Yup -- that’s some solid insight right there! Seriously.

When I was a kid I certainly enjoyed Dear Abby (R.I.P.) though, like my awesome Aunt Mary Ann, some of her advice struck me as a bit dated.

She wasn’t as flat out amusing in dispensing the old wisdom as Misses Conduct or Manners or Mister Savage but she did have a light, direct and occasionally tart touch.
“You could move.' ---"Dear Abby" responds to a reader who complained that a gay couple was moving in across the street and wanted to know what he could do to improve the quality of the neighborhood.”
Fear less, hope more. Eat less, chew more. Talk less, say more. Hate less, love more, and never underestimate the power of forgiveness.

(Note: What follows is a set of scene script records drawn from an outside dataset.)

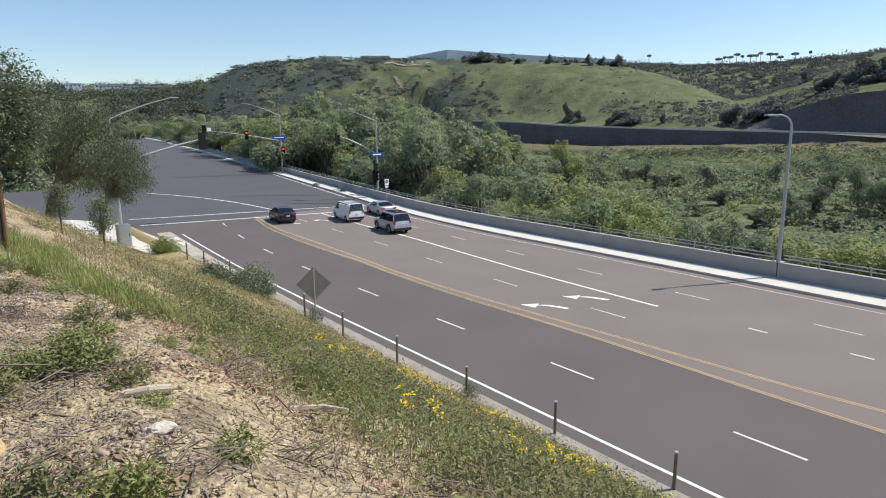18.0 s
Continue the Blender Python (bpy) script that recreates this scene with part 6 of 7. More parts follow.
# lower trees and thickets right behind the parapet
for k in range(78):
    az = vrng.uniform(14, 92)
    d = vrng.uniform(4, 24)
    rr = (42 + d) / max(0.35, math.sin(radians(az)))
    x, y = polar(az, rr)
    if x < 43 + bend(y) or y > 150 or (az > 55 and vrng.random() < 0.55):
        continue
    el = lerps([(14, -1.0), (30, -2.0), (40, -3.0), (46, -4.3), (52, -5.8), (56, -7.6), (60, -8.7), (66, -8.7), (70, -9.3), (74, -8.2), (77, -7.6), (81, -8.3), (85, -9.7), (92, -10.5)], az) - vrng.uniform(0, 2.0)
    h = 1.4 + rr * math.tan(radians(el)) - land(x, y)
    if h < 1.5:
        continue
    kind = vrng.choice((0, 2, 2, 4, 0)) if az < 52 else vrng.choice((3, 3, 4, 2, 0)) if az < 67 else vrng.choice((2, 2, 4, 0))
    s = h / tops[kind]
    valley(kind, x, y, s * 1.15, s)
for az, r, el in ((47.3, 66, -4.2), (50.6, 68, -4.9), (54.0, 64, -5.9), (71.9, 52, -8.5), (74.7, 54, -6.7), (79.0, 57, -5.1), (76.9, 61, -6.4), (81.6, 54, -7.2), (84.5, 50, -9.0), (60.2, 57, -8.2), (62.9, 58, -8.0), (65.8, 56, -9.0)):
    x, y = polar(az, r)
    h = 1.4 + r * math.tan(radians(el)) - land(x, y)
    kind = 2 if az > 68 or az < 55 else 4
    valley(kind, x, y, h / tops[kind] * (1.3 if kind == 2 else 1.05), h / tops[kind])
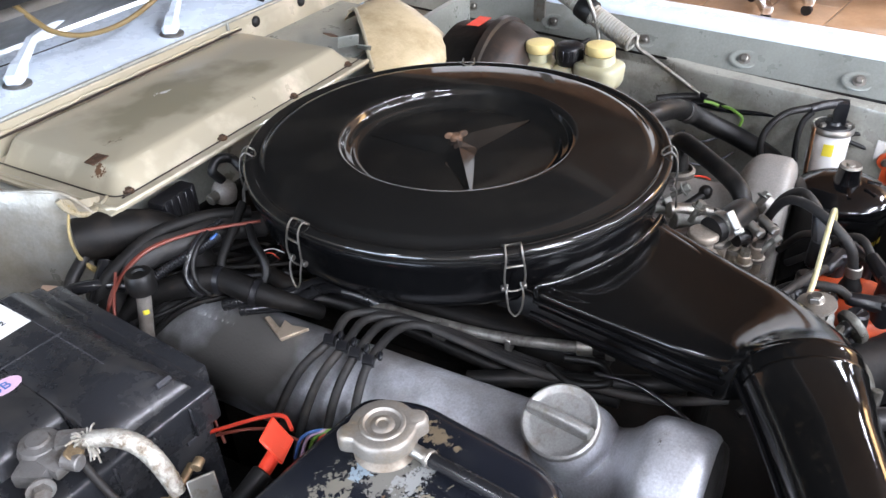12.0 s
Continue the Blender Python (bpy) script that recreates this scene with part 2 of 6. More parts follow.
HOSE_GLOSS = material("gloss_hose", (0.012, 0.012, 0.013), 0.25, spots=(0.05, 0.045, 0.04), spot_scale=40, spot_edge=(0.6, 0.8), spot_rough=0.5, bump=0.05)
PLASTIC = material("black_plastic", (0.009, 0.009, 0.0105), 0.36, spots=(0.030, 0.028, 0.026), spot_scale=16, spot_edge=(0.48, 0.8), spot_rough=0.6, grain=0.15, bump=0.08, bump_scale=500, gloss=0.4)
SHROUD_GREY = material("shroud_plastic", (0.036, 0.035, 0.034), 0.5, spots=(0.06, 0.054, 0.047), spot_scale=8, spot_edge=(0.42, 0.8), spot_rough=0.6, grain=0.15, bump=0.1, bump_scale=350)
SHROUD_BLUE = material("shroud_flap", (0.046, 0.049, 0.057), 0.5, spots=(0.085, 0.08, 0.075), spot_scale=12, spot_edge=(0.45, 0.8), grain=0.1, bump=0.1, bump_scale=200)
RUSTY_PLATE = material("brown_plate", (0.055, 0.038, 0.030), 0.55, metal=0.2, spots=(0.085, 0.058, 0.042), spot_scale=50, spot_edge=(0.45, 0.7), grain=0.4, bump=0.2)
CREAM = material("cream_polythene", (0.78, 0.67, 0.345), 0.42, spots=(0.70, 0.55, 0.24), spot_scale=7, spot_edge=(0.5, 0.85), spot_rough=0.5, wide=0.05, bump=0.05, bump_scale=80, sheen=0.25)
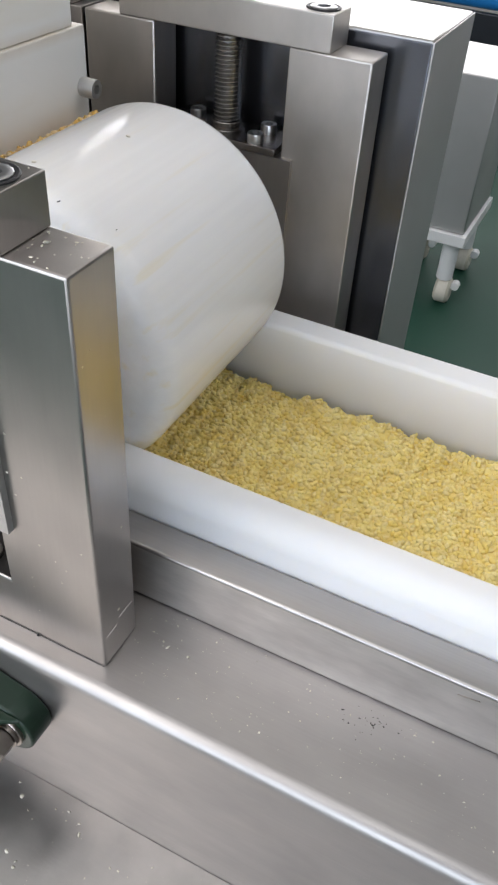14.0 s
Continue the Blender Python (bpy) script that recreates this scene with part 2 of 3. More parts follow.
def rod(centre, axis, r, h0, h1, seg=24, bevel=0.0):
    b = bevel or min(r, h1 - h0) * 0.08
    return lathe(bmesh.new(), [(0, h0), (r - b, h0), (r, h0 + b), (r, h1 - b), (r - b, h1), (0, h1)], centre, axis, seg)


def outline(points, axis, d0, d1, bevel=0.0, seg=2):
    """A prism: a closed outline of (a, b) pulled along an axis. Along y the pair is (x, z), along x (y, z), along z (x, y)."""
    bm = bmesh.new()
    flat = flat_layer(bm)
    put = {"y": lambda a, b, d: (a, d, b), "x": lambda a, b, d: (d, a, b), "z": lambda a, b, d: (a, b, d)}[axis]
    low = [bm.verts.new(put(a, b, d0)) for a, b in points]
    high = [bm.verts.new(put(a, b, d1)) for a, b in points]
    n = len(points)
    for cap in (low, high):
        bm.faces.new(cap)[flat] = 1
    for k in range(n):
        f = bm.faces.new((low[k], low[(k + 1) % n], high[(k + 1) % n], high[k]))
        f[flat] = int(math.dist(points[k], points[(k + 1) % n]) > 0.013)
    bmesh.ops.recalc_face_normals(bm, faces=bm.faces)
    if bevel:
        round_edges(bm, list(bm.edges), flat, bevel, seg)
    return bm


def arc(cx, cy, r, a0, a1, n=8):
    return [(cx + r * math.cos(radians(a0 + (a1 - a0) * k / n)), cy + r * math.sin(radians(a0 + (a1 - a0) * k / n))) for k in range(n + 1)]


def thread(centre, r, pitch, z0, z1, seg=28):
    """A threaded rod: a helical ridge on a core."""
    bm = bmesh.new()
    turns = (z1 - z0) / pitch
    steps = int(turns * seg)
    rows = []
    depth = 0.62 * pitch
    for k in range(steps + seg + 1):
        a = 2 * math.pi * k / seg
        row = []
        for f, rr in ((0.0, r - depth), (0.38, r), (0.55, r), (0.95, r - depth)):
            z = min(max(z0 + pitch * (k / seg - 1 + f), z0), z1)
            row.append(bm.verts.new((centre[0] + rr * math.cos(a), centre[1] + rr * math.sin(a), z)))
        rows.append(row)
    for a, b in zip(rows, rows[1:]):
        for i in range(3):
            bm.faces.new((a[i], b[i], b[i + 1], a[i + 1]))
    for k in range(len(rows) - seg - 1):
        bm.faces.new((rows[k][3], rows[k + 1][3], rows[k + 1 + seg][0], rows[k + seg][0]))
    lathe(bm, [(0, z0), (r - depth, z0 + 0.0002), (r - depth, z1 - 0.0002), (0, z1)], (centre[0], centre[1], 0), "z", seg)
    return bm


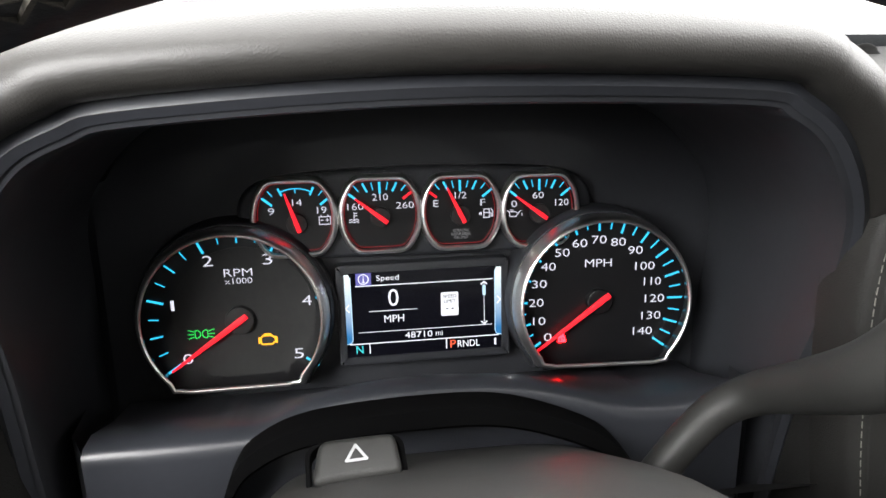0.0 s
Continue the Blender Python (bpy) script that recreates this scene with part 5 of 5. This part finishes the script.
def build_cabin():
    wall_box("floor", -0.49, 1.35, -1.65, 0.75, -0.06, 0.0, DUST, "dark carpeted cabin floor", "floor")
    wall_box("wall_firewall", -0.49, 1.35, 0.70, 0.75, 0.001, 0.80, INNER, "black bulkhead behind the dashboard", "wall")
    wall_box("wall_door_left", -0.49, -0.42, -1.6, 0.69, 0.001, 0.87, POST, "dark trimmed door side of the cabin", "wall")
    wall_box("wall_door_right", 1.28, 1.35, -1.6, 0.69, 0.001, 0.87, POST, "dark trimmed door side of the cabin", "wall")
    wall_box("wall_rear", -0.49, 1.35, -1.65, -1.605, 0.001, 0.95, POST, "dark rear wall of the cabin", "wall")
    wall_box("ceiling", -0.49, 1.35, -1.65, -0.02, 1.36, 1.40, HEADLINER, "pale grey cloth headliner", "ceiling")
    for x in (-0.49, 1.28):
        wall_box("wall_pillar", x, x + 0.07, -0.62, -0.48, 0.871, 1.359, TRIMLIGHT, "pale grey door pillar", "wall")
        wall_box("wall_pillar", x, x + 0.07, -1.60, -1.50, 0.871, 1.359, TRIMLIGHT, "pale grey rear pillar", "wall")
    # windscreen with its black border
    scr = thing("windscreen", ID, "clear raked windscreen with black border", "windscreen", kind="structure")

    def ws(x, s):
        q = min(1.0, max(0.0, (x + 0.22) / 0.46))
        return Vector((x, 0.486 + 0.09 * q * q * (3 - 2 * q) * (1 - 0.5 * s) - 0.58 * s - 0.02 * max(0, x - 0.45), 0.836 + 0.50 * s))
    glass = part("pane", loft([[ws(-0.33 + 0.1 * i, -0.02 + 0.1 * j) for i in range(17)] for j in range(11)], closed=False), GLASS, scr)
    glass.visible_shadow = False
    # the border's edge on the glass, from the pillar's head down and along the foot
    edge = spline([(-0.215, -0.06, 1.33), (-0.255, 0.09, 1.19), (-0.285, 0.24, 1.05), (-0.298, 0.34, 0.96), (-0.300, 0.392, 0.913), (-0.295, 0.422, 0.885), (-0.284, 0.442, 0.867), (-0.264, 0.456, 0.854), (-0.239, 0.464, 0.847), (-0.202, 0.468, 0.844), (-0.106, 0.486, 0.8435), (0.02, 0.52, 0.8445), (0.14, 0.552, 0.846), (0.26, 0.562, 0.8465), (0.6, 0.562, 0.8465), (1.15, 0.545, 0.8465)], 110)
    rows = []
    for p in edge:
        f = min(1.0, max(0.0, (p.z - 0.843) / 0.05))
        out = Vector((-1.0 * f, 0.0, -1.0 * (1 - f) - 0.35 * f)).normalized()
        rows.append([p, p + out * 0.02 + Vector((0, 0.004, 0)), p + out * 0.06 + Vector((0, 0.012, 0))])
    part("black_border", loft(rows, closed=False), FRITGAP, scr)
    # windscreen pillar trim
    pil = thing("windscreen_pillar", ID, "pale grey plastic windscreen pillar trim", "pillar trim", kind="structure")
    inner = spline([(-0.236, 0.452, 0.818), (-0.255, 0.440, 0.833), (-0.265, 0.431, 0.843), (-0.281, 0.413, 0.859), (-0.289, 0.390, 0.880), (-0.288, 0.353, 0.913), (-0.281, 0.30, 0.962), (-0.266, 0.20, 1.052), (-0.24, 0.06, 1.18), (-0.20, -0.09, 1.32)], 50)
    outer = spline([(-0.226, 0.300, 0.818), (-0.240, 0.292, 0.830), (-0.262, 0.282, 0.842), (-0.288, 0.268, 0.862), (-0.306, 0.248, 0.884), (-0.318, 0.215, 0.918), (-0.324, 0.165, 0.966), (-0.318, 0.075, 1.055), (-0.30, -0.06, 1.18), (-0.27, -0.20, 1.32)], 50)
    rows, filler = [], []
    for a, b in zip(inner, outer):
        mid = (a + b) / 2 + Vector((0.014, -0.016, 0.006))
        rows.append([a + Vector((-0.006, 0.012, -0.006)), a, a.lerp(mid, 0.5) + Vector((0.004, -0.004, 0.002)), mid, b.lerp(mid, 0.5) + Vector((0.001, -0.006, 0.002)), b, b + Vector((-0.012, 0.004, -0.004))])
        filler.append([b + Vector((-0.008, 0.004, -0.004)), b + Vector((-0.03, -0.02, -0.006)), Vector((-0.425, b.y - 0.07, b.z - 0.01))])
    part("trim", loft(rows, closed=False), TRIMLIGHT, pil, sharp=70)
    # added dark sheet stands in for the shaded space between pillar and door
    part("door_seal", loft(filler, closed=False), INNER, pil, "added dark sheet for the shaded space beside the pillar")
    h = thing("grab_handle", ID, "pale grey moulded grab handle on the pillar", "grab handle")
    hm = Matrix(((0.873, -0.018, 0.488, -0.2501), (0.489, 0.032, -0.872, 0.1975), (0, 0.999, 0.037, 0.8943), (0, 0, 0, 1))) @ Matrix.Scale(1.1, 4)
    flange = soft_outline([(-62, 50), (-26, 5.7), (-11.7, -14.4), (-4.5, -18.2), (5.8, -18.8), (19.7, -9.0), (25.2, 2.5), (27.4, 25.2), (4, 90), (-20, 130), (-104, 130)], 7)
    part("flange", slab(mm(flange), -0.012, -0.002, 0.004), TRIMLIGHT, h, "pale grey handle base", at=hm)
    grip = soft_outline([(26.4, 25.2), (24.4, 2.8), (19.4, -7.0), (12.8, -13.8), (7.5, -16.8), (3.4, -15.8), (-7.0, -1), (-21.0, 23.5), (-52, 75), (-84, 128), (-22, 128), (3, 88)], 6)
    part("grip", slab(mm(grip), -0.004, 0.012, 0.004, 5), TRIMLIGHT, h, at=hm)
    part("fixing_cap", slab(mm(disc(4.3, 18.0, 5.6)), 0.0110, 0.0128, 0.0006), TRIMLIGHT, h, at=hm)
    for u, v in ((2, 20), (-45, 110)):
        a = hm @ Vector((u * 0.001, v * 0.001, -0.008))
        part("foot", tube([a, a + Vector((-0.030, 0.075, -0.01))], 0.014, 14), TRIMLIGHT, h)



build_cabin()


# ---- outside ----
def build_outside():
    cowl = thing("cowl_panel", ID, "dark weathered cowl panel below the windscreen", "cowl", kind="structure")
    part("panel", loft([[Vector((x, y - 0.10 * min(1.0, ((x - 0.25) / 0.5) ** 2), z)) for y, z in ((0.585, 0.832), (0.60, 0.842 - e), (0.66, 0.858 - e), (0.72, 0.857 - e), (0.95, 0.80))] for x, e in [(-0.30, 0.034), (-0.25, 0.016), (-0.20, 0.004), *[(-0.1 + 0.1 * i, 0.0) for i in range(13)]]], closed=False), COWL, cowl)
    wp = thing("wiper_arm", ID, "grey wiper arm resting on the cowl", "wiper")
    part("pivot_cover", slab(mm(rect(-26, -9, 26, 9, 6)), -0.01, 0.008, 0.005), RUBBER, wp, at=local((0.205, 0.655, 0.858), 45, 0))
    part("arm", tube([(0.22, 0.648, 0.8615), (0.15, 0.645, 0.860), (0.08, 0.642, 0.859), (0.03, 0.64, 0.858)], [0.007, 0.0055, 0.004, 0.002], 8), RUBBER, wp)
    part("blade", tube([(0.13, 0.635, 0.8555), (0.4, 0.633, 0.8560), (0.66, 0.63, 0.8555), (0.9, 0.61, 0.852)], 0.0032, 8), RUBBER, wp)
    for x in (0.33, 0.46):
        part("blade_clip", tube([(x - 0.006, 0.633, 0.8585), (x + 0.006, 0.633, 0.8585)], 0.0042, 8), RUBBER, wp)
    wall_box("ground", -14, 14, -14, 14, -0.85, -0.80, HALL, "white hall floor", "ground")
    # the wall gives off its own light in place of the hall's brightness
    back = wall_box("backdrop", -14, 14, 7.0, 7.1, -0.80, 7, glow("self_lit_hall_wall", (1, 1, 1), 1.6), "white hall wall, self-lit to read overexposed", "backdrop")
    pole = thing("support_pole", Matrix.Translation((0.42, 4.2, -0.80)), "white upright support pole in the hall", "pole")
    part("tube", tube([(0, 0, 0), (0, 0, 3.5)], 0.055, 16), POLE, pole)
    part("clip", tube([(0, 0, 2.04), (0, 0, 2.07)], 0.06, 16), HALL, pole)
    part("cable", tube([(0.10, 0, 0), (0.10, 0, 3.5)], 0.02, 8), POLE, pole)
    # the rail glows too, keeping its faint red before the self-lit wall
    cart = thing("wall_mark", Matrix.Translation((1.9, 6.95, 1.05)), "faint reddish self-lit rail on the white wall", "rail")
    part("bar", ([(x, y, z) for z in (0, 0.03) for y in (0, 0.03) for x in (-0.5, 0.5)], [(0, 1, 3, 2), (4, 6, 7, 5), (0, 4, 5, 1), (2, 3, 7, 6), (0, 2, 6, 4), (1, 5, 7, 3)]), glow("self_lit_red_rail", (1.0, 0.75, 0.76), 1.0), cart)


build_outside()
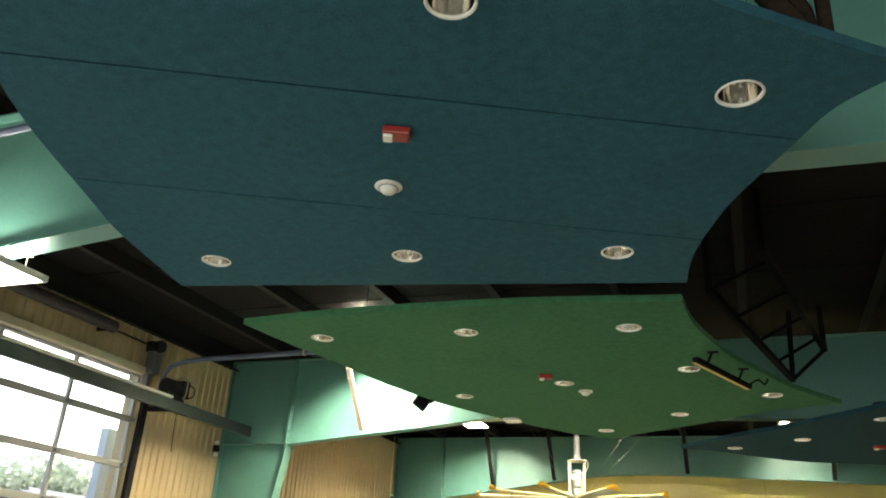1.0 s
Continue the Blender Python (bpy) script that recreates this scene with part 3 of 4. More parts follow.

Back when I was a teen Dear Abby reader, what I worried about most (yes worried -- fretting is one of my superpowers) was the folks who had biggest need for advice and counseling. They’d have to:
* Go through the long slow process of deciding to ask for help,
followed by
* Making a commitment to act not just whinge on to your pals or, worse yet, suffer in silence -- actually writing that letter and mailing it
* Then there’s the waiting and waiting while the Post Office delivers the pleas for help, the message in a bottle,
* If your letter actually made it this far, it then competes against the thousands of other pleas for help Abby must have received every day. Will YOU get to stand in the Special Person Who Needs Advice Desperately Spotlight Of The Day?
OOF -- major daunt-a-thon! I wondered, would they/could they get the help they needed elsewhere? I mean, if they’re writing to a stranger in a newspaper for help, maybe they’ve no friends or family to assist, huh?

Fret, worry, disquiet.

Do you read the advice columns? If so, why?